The former Anglican clergyman Charles Baskerville Langdon came to Launceston as Catholic parish priest in 1886. The stone Byzantine Romanesque church, designed by his brother Arthur, opened in 1911. It now contains the national shrine of St Cuthbert Mayne. 

There are a number of more recent Catholic churches in the county, none of them of outstanding merit. Others have been acquired by purchase from declining nonconformist congregations. 
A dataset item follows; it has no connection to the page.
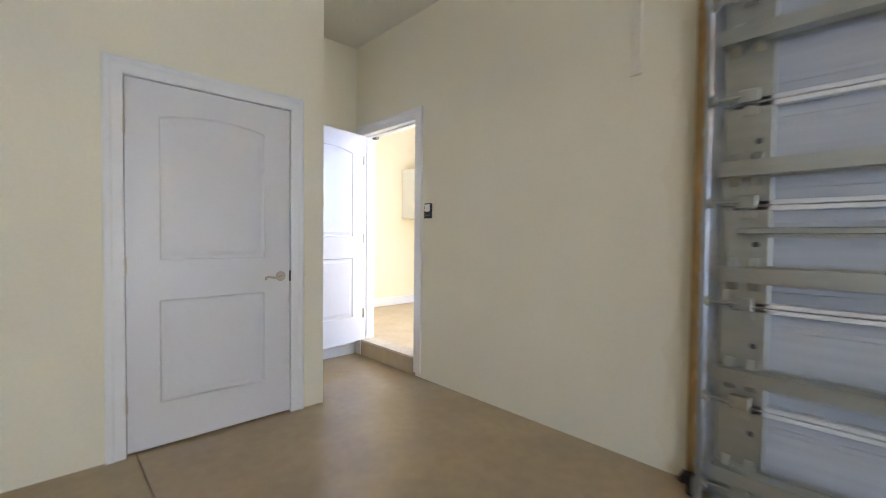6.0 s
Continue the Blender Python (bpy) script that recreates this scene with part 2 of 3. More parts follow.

The Oxford Movement also had an invigorating effect on Anglican Cornwall. The Diocese of Truro was founded in 1876 to cover the county and enjoyed a century of relative success. The splendid Truro Cathedral was built to the design of John Loughborough Pearson. Medieval churches were restored, most beautifully, for instance at Blisland by FC Eden and at Little Petherick by Sir Ninian Comper for Athelstan Riley. The first bishop from 1877 to 1883 was Edward White Benson, subsequently Archbishop of Canterbury, whose remarkable children included AC Benson, EF Benson and Monsignor RH Benson. The seventh bishop from 1923 to 1935 was Walter Frere of the Community of the Resurrection. From 1973 to 1981 the 11th bishop was (in due course, Monsignor) Graham Leonard; his chaplain Father David Skeoch (subsequently a priest of the Ordinariate) caused some degree of consternation by announcing on their departure: “Heads will roll when we arrive in London.” With Graham Leonard the glory of Cornish Anglicanism departed, to the subsequent advantage of the Catholic Church. The Anglican crises of 1992-95 and 2010-11 have led to the addition of a number of Catholic priests to the county.